There are also those who hold to an "under-realized" eschatology, who despair of God's inclination and power to do anything about sin and misery, here and now, in this fallen world. Admittedly, says Horton, this is the more likely vice of "traditional" churches, whose worship may be theologically erudite and yet "indifferent to the reality that God has come among us in Jesus Christ and remains with us until the end of the age by his Spirit."

Liturgically, these two contrasting perspectives are equally regrettable. In both settings, God's glory is trivialized, God's "weightiness," as the Hebrew renders it, is put off. In both settings, historical-redemptive reality is diminished, its drama is missed. Worship's function and form are disintegrated, neither imparting the reality of salvation nor orienting us to our place within it.
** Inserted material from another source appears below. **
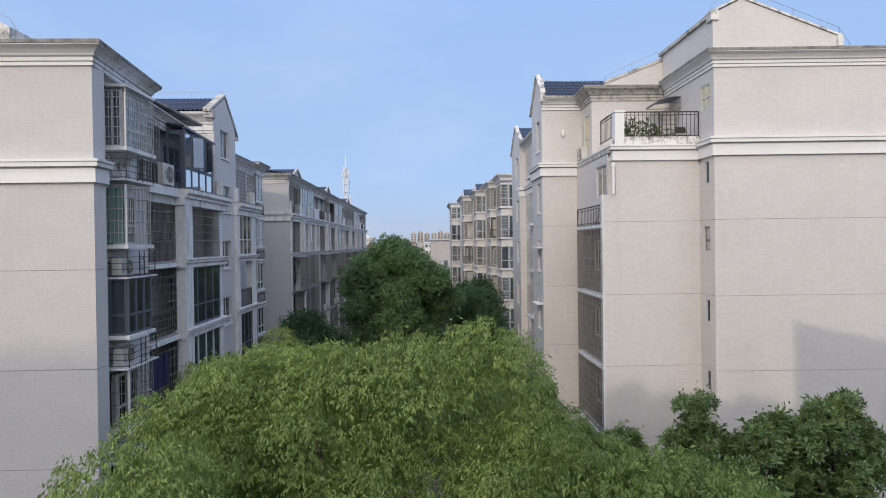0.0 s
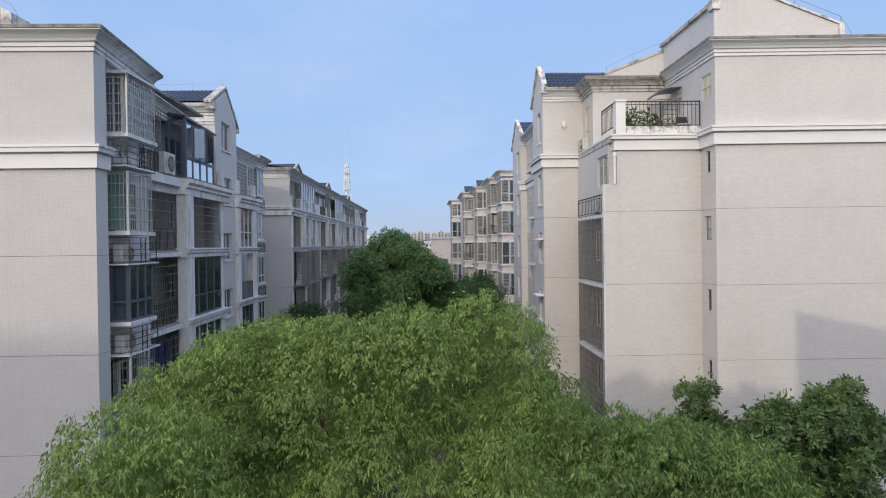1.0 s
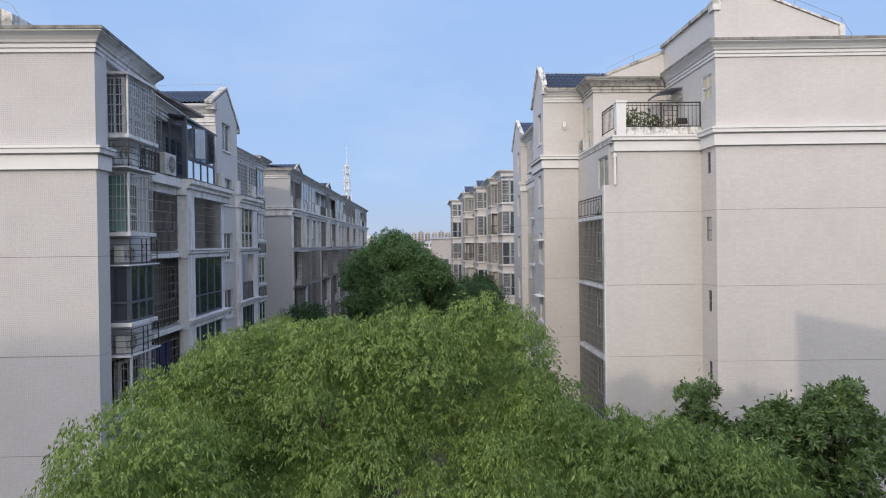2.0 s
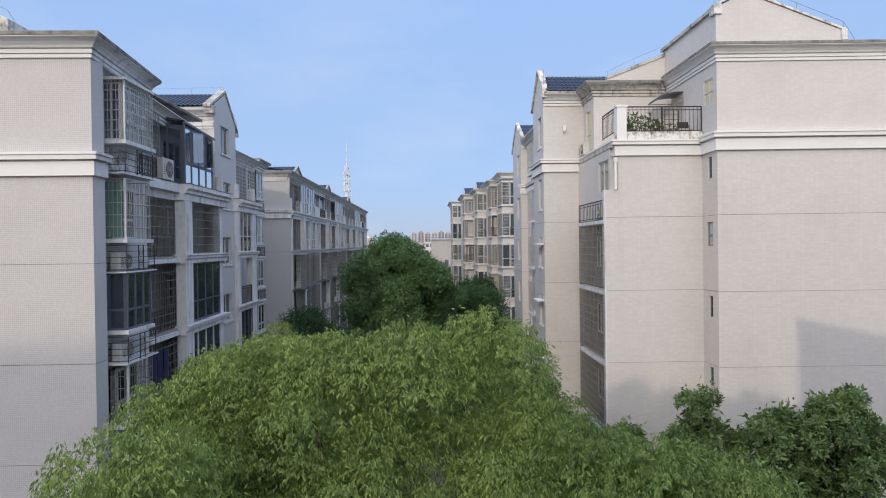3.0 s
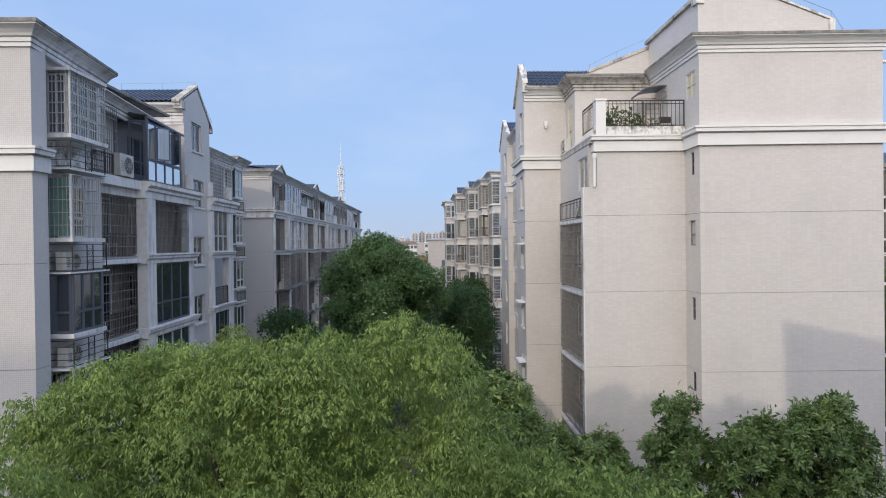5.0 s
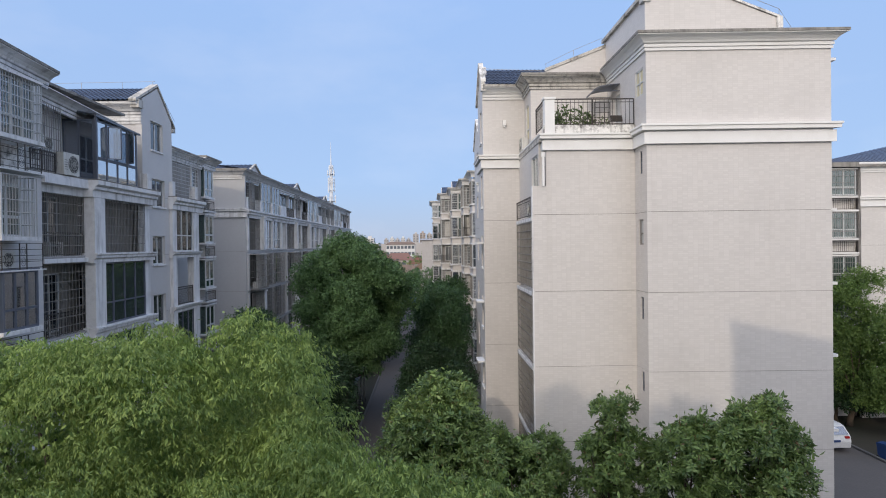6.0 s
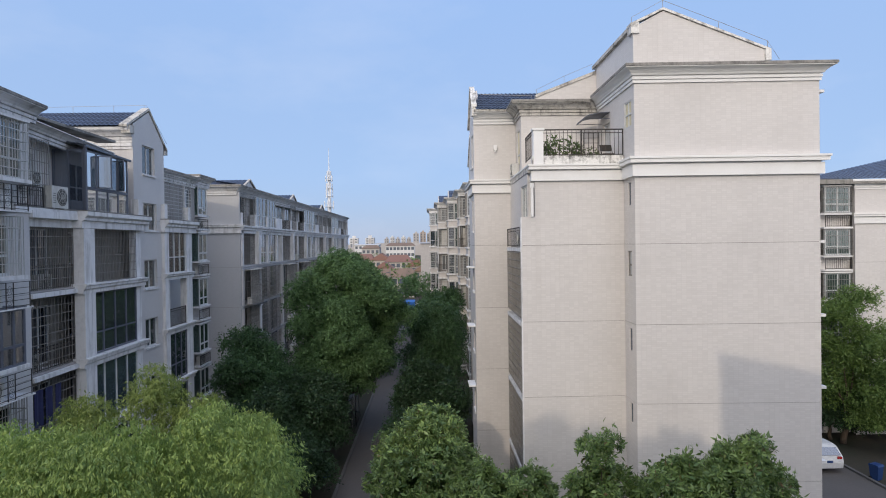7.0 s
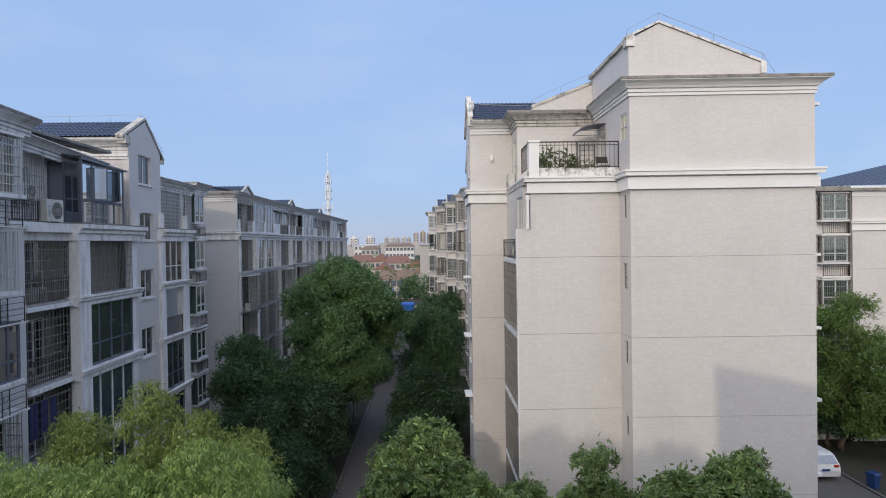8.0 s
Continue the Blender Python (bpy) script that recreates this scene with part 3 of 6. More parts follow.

For these reasons, says Horton, Christian worship needs reform—the primary source of which must be Scripture.

If Christian worship is to be truly understood, says Horton, we must not turn merely to the Old Testament, nor to the New, but to the whole of Scripture, from Genesis to Revelation, from creation to consummation. The truth of salvation in Christ entails the reality of the creation, the fall, and the flood; the calling of one man and his wife from Chaldea; the exodus of a nation from one captivity and its exile into another; a virgin birth, a cross, and an empty tomb; Pentecost and parousia. The point of being a Christian, says Horton, "is not to find a place for God in our story but to receive the good news that God has found a place for us in his. There is a seat for us at the table of Abraham, Isaac, and Jacob," and it is God in Christ who has made room for us there.

While Christ is the story's central figure, "covenant" is its central feature. In ancient Near Eastern culture, covenants were "treaties," royal agreements binding mutual loyalty between a sovereign and that sovereign's peers or subjects. God, the Sovereign of sovereigns, made such agreements with, among others, Abraham and his descendants: I am your God, and you are my people. So gracious and solemn an agreement was not to be forgotten, so God regularly renewed the covenant with his people: at the foot of Mt. Sinai, on the plains of Moab, after the conquest of Canaan, and upon return from exile.